Ce soir, nous dormirons dans des petits pavillons, sortes de maisonnettes rondes au toit pointu avec tout le confort moderne, y compris l’électricité en permanence et la clim’. Après avoir pris un cocktail ou une bière locale bien fraîche au bar extérieur et piqué une tête dans la piscine, nous retrouvons nos femmes qui arrivent enfin. Elles ont un peu trainé en chemin, ainsi que Douga d’ailleurs car la remorque a eu des petits problèmes pour descendre du bac. Un montant métallique s’est coincé dans le bateau…pas de problème, une poignée d’hommes forts s’est mobilisée pour déplacer la remorque latéralement (et pourtant elle devait faire son poids vu le chargement de motos et tout le matériel de bivouac…au moins 2 tonnes…) et bien évidemment ils y sont arrivés. Ne manquent plus à l’appel que Patsy et Sabine qui arriveront plus tard car elles ont fait un sérieux détour pour aller  visiter un village que Patsy ne connaissait pas. C’est un peu le principe de ce raid ; on n’est pas dans un voyage strictement organisé où tout le monde doit monter dans un bus à la même heure et se rendre au même endroit. Les plages de libertés sont importantes dans le timing et la seule contrainte (et encore…) est de ne pas arriver trop tard le soir, en tout cas d’arriver de jour si possible. Nous profitons de la terrasse couverte qui donne une vue imprenable sur la mangrove en sirotant l’apéro…ce soir c’est grand luxe.

Bien que nous soyons au beau milieu de la saison sèche (il ne pleuvra pas -ou vraiment très peu- avant le mois de juin) l’eau est partout et nous décidons d’aller vivre le coucher du soleil en pirogue sur la mangrove et d’assister au ballet incroyable des oiseaux qui envahissent les arbres pour la nuit. C’est un moment magique dont on se souviendra longtemps. Pendant cette escapade, John et Paul qui connaissent l’endroit par cœur se chargent de faire une petite maintenance sur les motos. Il faut principalement contrôler les niveaux, retendre les chaines et tout checker rapidement.
La soirée sera animée, personne ne semble regretter d’être là et le repas qui nous est servi est franchement délicieux.

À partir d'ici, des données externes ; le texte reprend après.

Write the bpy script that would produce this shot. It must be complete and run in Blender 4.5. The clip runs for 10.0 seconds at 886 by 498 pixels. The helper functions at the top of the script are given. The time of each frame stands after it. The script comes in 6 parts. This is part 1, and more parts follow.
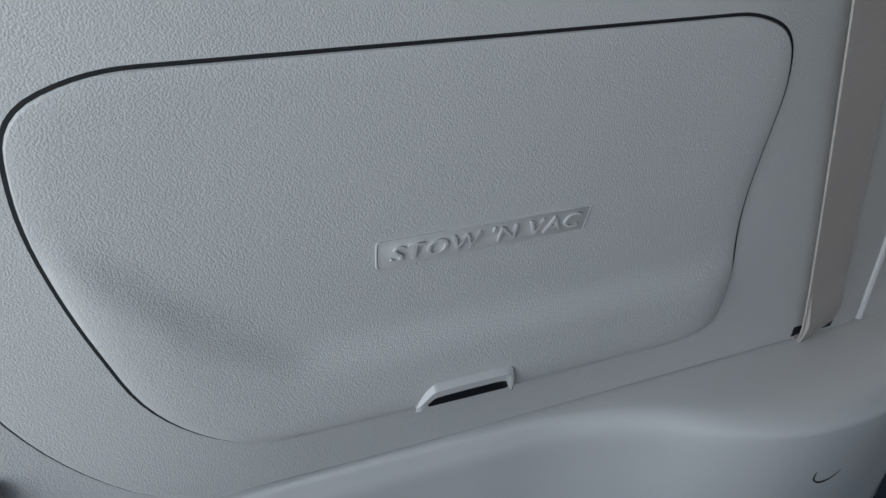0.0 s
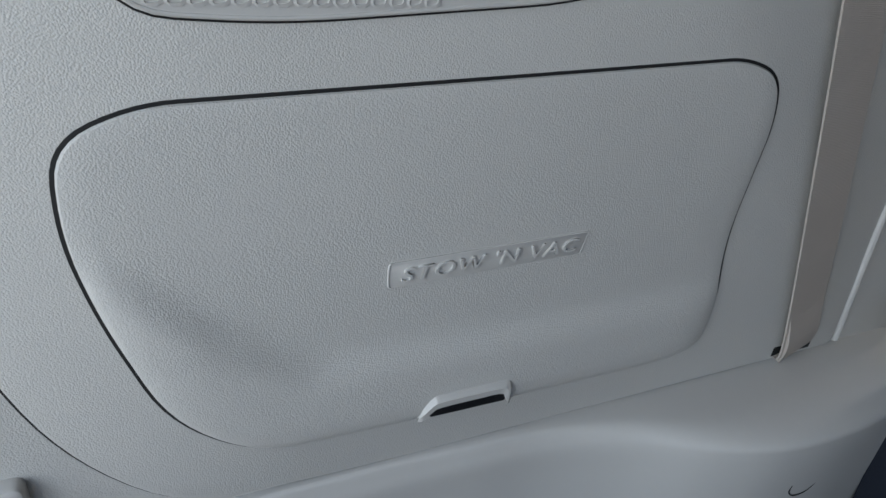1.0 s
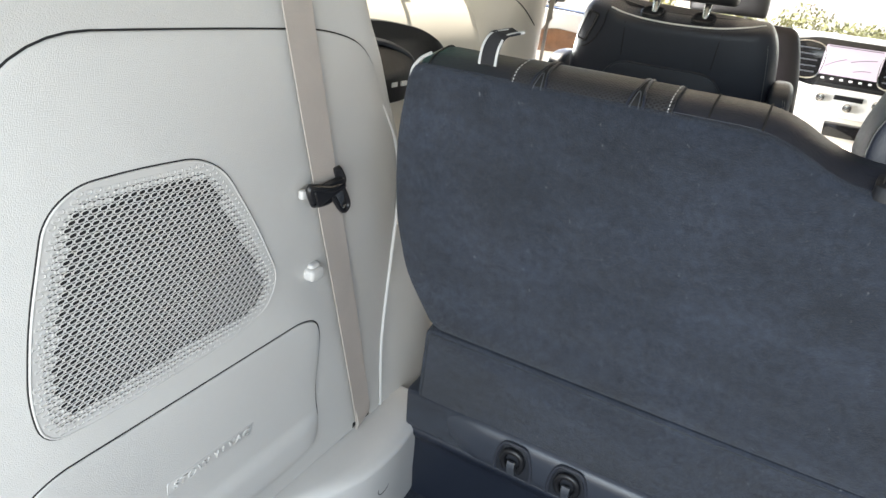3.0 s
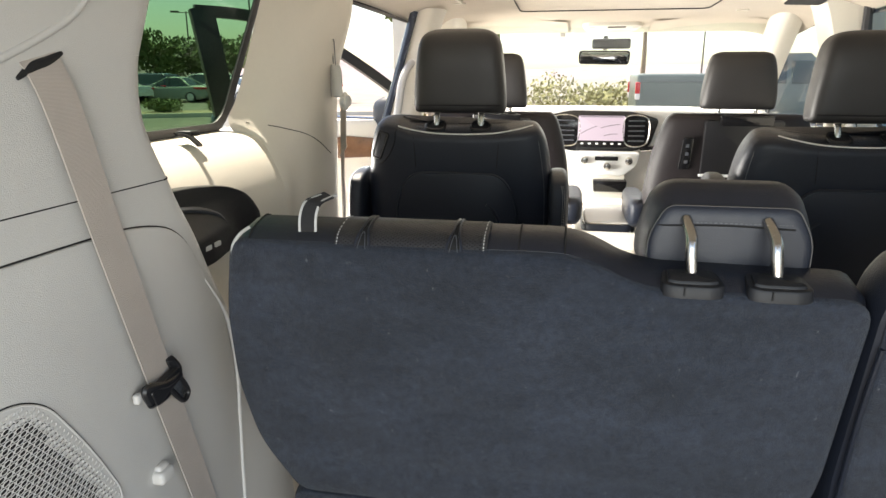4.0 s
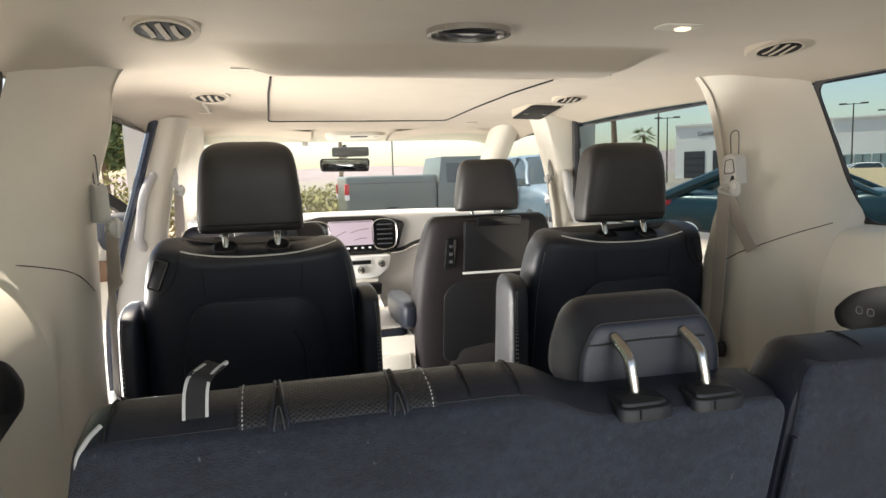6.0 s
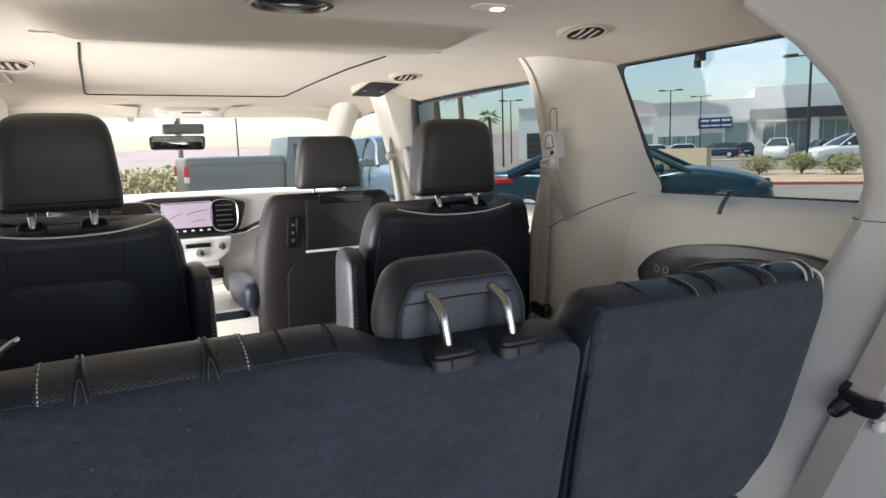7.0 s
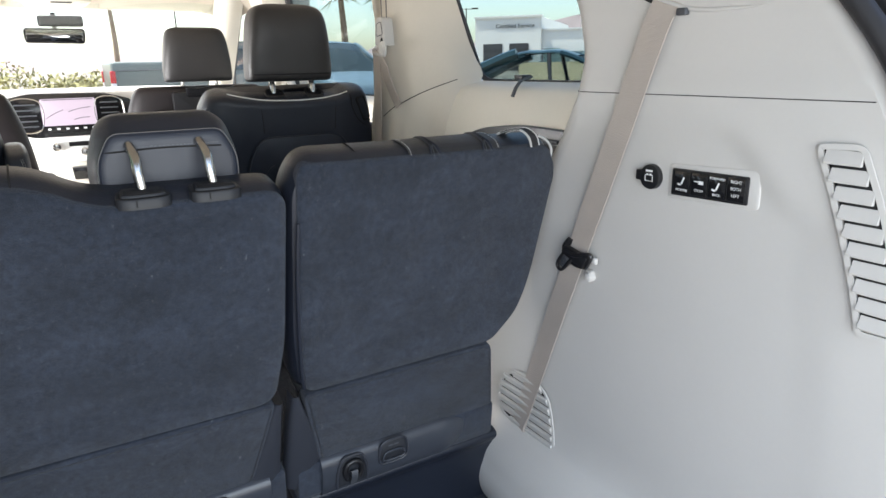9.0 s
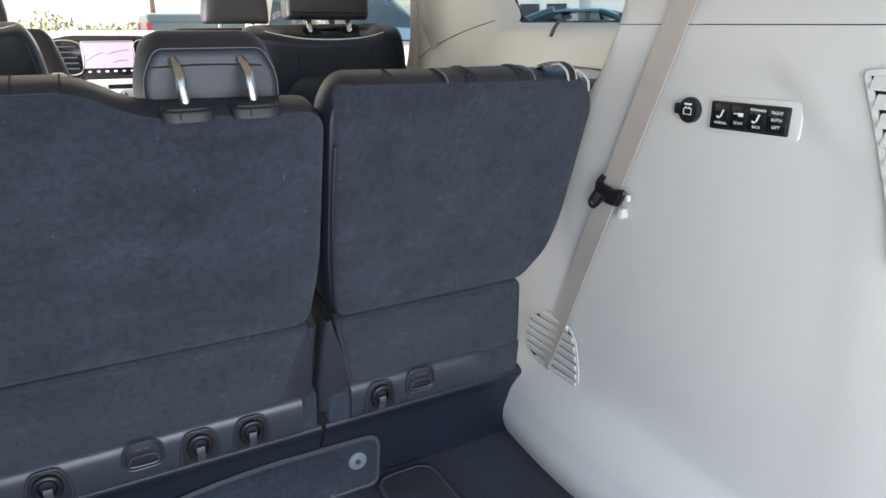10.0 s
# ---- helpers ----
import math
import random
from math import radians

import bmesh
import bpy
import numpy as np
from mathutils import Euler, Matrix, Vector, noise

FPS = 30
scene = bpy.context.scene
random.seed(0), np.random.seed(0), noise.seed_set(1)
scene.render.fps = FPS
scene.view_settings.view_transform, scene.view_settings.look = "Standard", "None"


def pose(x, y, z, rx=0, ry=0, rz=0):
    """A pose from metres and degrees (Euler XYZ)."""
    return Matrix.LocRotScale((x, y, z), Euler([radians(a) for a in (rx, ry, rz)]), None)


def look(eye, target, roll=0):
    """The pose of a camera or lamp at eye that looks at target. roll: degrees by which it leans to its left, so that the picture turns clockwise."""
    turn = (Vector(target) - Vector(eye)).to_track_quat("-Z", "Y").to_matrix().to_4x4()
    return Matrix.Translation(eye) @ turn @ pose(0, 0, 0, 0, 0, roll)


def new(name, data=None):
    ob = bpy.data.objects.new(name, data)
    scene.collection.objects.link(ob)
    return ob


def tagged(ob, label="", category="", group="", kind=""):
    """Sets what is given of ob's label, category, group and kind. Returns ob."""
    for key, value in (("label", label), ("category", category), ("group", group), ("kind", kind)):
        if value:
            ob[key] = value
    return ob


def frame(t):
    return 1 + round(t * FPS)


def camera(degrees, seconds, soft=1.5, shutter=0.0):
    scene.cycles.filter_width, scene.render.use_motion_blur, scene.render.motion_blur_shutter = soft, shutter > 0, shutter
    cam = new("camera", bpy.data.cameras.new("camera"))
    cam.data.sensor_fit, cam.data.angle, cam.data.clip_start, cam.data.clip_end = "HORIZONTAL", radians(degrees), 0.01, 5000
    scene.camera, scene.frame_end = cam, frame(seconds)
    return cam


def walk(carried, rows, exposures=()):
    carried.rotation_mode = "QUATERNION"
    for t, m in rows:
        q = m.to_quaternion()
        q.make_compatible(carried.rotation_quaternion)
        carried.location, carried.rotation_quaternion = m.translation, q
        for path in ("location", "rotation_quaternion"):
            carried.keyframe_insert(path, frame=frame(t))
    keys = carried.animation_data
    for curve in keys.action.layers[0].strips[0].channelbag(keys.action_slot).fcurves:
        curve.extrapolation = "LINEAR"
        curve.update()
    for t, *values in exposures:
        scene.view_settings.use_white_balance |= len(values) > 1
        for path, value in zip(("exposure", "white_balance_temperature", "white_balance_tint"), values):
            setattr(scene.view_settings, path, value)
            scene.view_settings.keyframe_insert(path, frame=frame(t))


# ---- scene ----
from mathutils.bvhtree import BVHTree

# camera and its way
cam = camera(68.2, 10.0, soft=1.5)
PATH = [
    (0, (-0.373, -0.335, 0.898), (-1.941, 0.376, -0.119), 3.3),
    (0.5, (-0.376, -0.344, 0.898), (-1.953, 0.387, -0.092), 4.8),
    (1, (-0.363, -0.354, 0.919), (-1.922, 0.396, -0.085), 5.5),
    (1.5, (-0.285, -0.407, 1.012), (-1.788, 0.44, -0.001), 6.5),
    (2, (-0.206, -0.476, 1.118), (-1.619, 0.518, 0.109), 7.6),
    (2.5, (-0.152, -0.535, 1.216), (-1.351, 0.755, 0.268), 8.1),
    (3, (-0.156, -0.632, 1.302), (-0.974, 1.017, 0.519), 7.3),
    (3.2, (-0.117, -0.65, 1.321), (-0.87, 1.066, 0.623), 5.3),
    (4.3, (-0.233, -0.624, 1.402), (-0.474, 1.305, 0.93), -0.6),
    (4.5, (-0.267, -0.589, 1.409), (-0.463, 1.349, 0.959), -0.6),
    (5, (-0.345, -0.529, 1.411), (-0.259, 1.44, 1.073), -1.7),
    (5.2, (-0.374, -0.513, 1.415), (-0.136, 1.455, 1.147), -2.0),
    (6.3, (-0.414, -0.512, 1.408), (0.175, 1.387, 1.19), -1.3),
    (6.5, (-0.406, -0.521, 1.404), (0.272, 1.346, 1.166), -1.1),
    (7, (-0.384, -0.553, 1.395), (0.528, 1.204, 1.106), -1.8),
    (7.5, (-0.359, -0.604, 1.379), (0.81, 0.97, 0.983), -2.6),
    (8, (-0.322, -0.652, 1.364), (1.004, 0.743, 0.82), -1.8),
    (8.5, (-0.236, -0.728, 1.353), (1.067, 0.677, 0.781), -2.4),
    (9, (-0.139, -0.818, 1.322), (0.854, 0.831, 0.777), -1.1),
    (9.5, (-0.114, -0.873, 1.298), (0.72, 0.853, 0.728), 0.5),
    (10, (-0.16, -0.839, 1.273), (0.741, 0.823, 0.622), 0.0),
]
walk(cam, [(t, look(eye, target, roll)) for t, eye, target, roll in PATH],
     exposures=[(0, 1.28, 6600, 10), (2.0, 1.40, 7000, 10), (2.5, 1.52, 7100, 10), (2.75, 1.82, 7100, 10), (3.0, 2.34, 7100, 10), (3.3, 2.34, 7200, 10), (4.3, 1.75, 7600, 11), (5.2, 1.66, 7700, 11), (6.5, 1.44, 7250, 13),
                (7.5, 1.46, 6700, 15), (8.5, 1.93, 6800, 13), (9.0, 2.05, 6900, 12), (10, 2.15, 6850, 12)])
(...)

Seconde étape Toubacouta- Makka

On se lève tôt en Afrique (à part Janik, bien sûr, qui a toujours un peu de mal à émerger de ses plumes…ben quoi…c’est les vacances, non ?) et c’est tant mieux car la lumière du petit matin est toujours magique. Après un copieux petit déjeuner, il nous reste à recharger quelques motos sur la remorque car certains ont décidé de ne pas rouler aujourd’hui. Puis, nous constatons qu’un 4×4 a un pneu dégonflé…bref nous prenons un peu de retard avant de nous élancer vers 11 heures sur la piste.

remorque

Je roule dans la roue de Paul sur des pistes de sable (donc sans poussière) et je comprends en le regardant comment « lire » le terrain. Paul ne prend pas de risque mais son rythme est loin d’être ridicule et l’animal ne semble pas vite fatigué. De temps en temps, nous marquons une pause ou nous « jardinons » un peu dans un village car il y a une multitude de pistes qui se croisent et qui sont parfois parallèles.  Je me demande comment les anciens faisaient pour s’y retrouver avec des road-books papier il y a quelques années. Cela devait être franchement moins évident d’ailleurs les chutes étaient beaucoup plus nombreuses (avec parfois des conséquences fâcheuses) car il fallait très souvent recaler le road-book et le trip et, pour cela, quitter la piste des yeux évidemment. A ce niveau, l’arrivée du Tripy est un vrai progrès.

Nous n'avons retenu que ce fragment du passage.